In an interview, Maroulis said she was first approached about the project in 2018, the same year she had her first life-changing concussion that January. A wrestling partner’s mother was connected to director Dylan Mulick.

Maroulis agreed to the film in part to help spread mental health awareness in sports. Later, she cried while watching the 2020 HBO film, “The Weight of Gold,” on the mental health challenges that other Olympians faced, because it resonated with her so much.

“When you’re going through something, it sometimes gives you an anchor of hope to know that someone’s been through it before, and they’ve overcome it,” she said.

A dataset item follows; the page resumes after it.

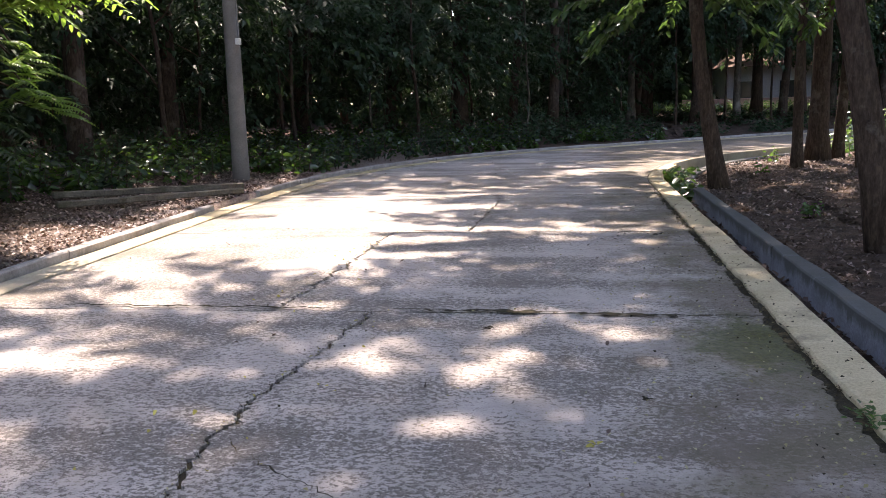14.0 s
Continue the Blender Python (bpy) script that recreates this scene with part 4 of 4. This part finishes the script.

Maroulis’ comeback story hit a crossroads at the Olympic trials in April 2021, where the winner of a best-of-three finals series in each weight class made Team USA.

Maroulis won the opening match against Jenna Burkert, but then lost the second match. Statistically, a wrestler who loses the second match in a best-of-three series usually loses the third. But Maroulis pinned Burkert just 22 seconds into the rubber match to clinch the Olympic spot.

Shen then revealed that she tore an MCL two weeks earlier.

“They told me I would have to be in a brace for six weeks,” she said then. “I said, ‘I don’t have that. I have two and a half.’”

Maroulis said she later asked the director what would have happened if she didn’t make the team for Tokyo. She was told the film still have been done.

“He had mentioned this isn’t about a sports story or sports comeback story,” Maroulis said. “This is about a human story. And we’re using wrestling as the vehicle to tell this story of overcoming and healing and rediscovering oneself.”

Maroulis said she was told that, during filming, the project was pitched to the production company of actor Chris Pratt, who wrestled in high school in Washington. Pratt signed on as a producer.

“Wrestling has made an impact on his life, and so he wants to support these kinds of stories,” said Maroulis, who appeared at last month’s Santa Barbara Film Festival with Pratt.

Pratt said he knew about Maroulis before learning about the film, which he said “needed a little help to get it over the finish line,” according to a public relations company promoting the film.

The film also highlights the rest of the six-woman U.S. Olympic wrestling team in Tokyo. Four of the six won a medal, including Tamyra Mensah-Stock‘s gold.

“I was excited to be part of, not just (Maroulis’) incredible story, but also helping to further advance wrestling and, in particular, female wrestling,” Pratt said, according to responses provided by the PR company from submitted questions. “To me, the most compelling part of Helen’s story is the example of what life looks like after a person wins a gold medal. The inevitable comedown, the trauma around her injuries, the PTSD, the drive to continue that is what makes her who she is.”

Maroulis, who now trains in Arizona, hopes to qualify for this year’s world championships and next year’s Olympics.

“I try to treat every Games as my last,” she said. “Now I’m leaning toward being done [after 2024], but never say never.”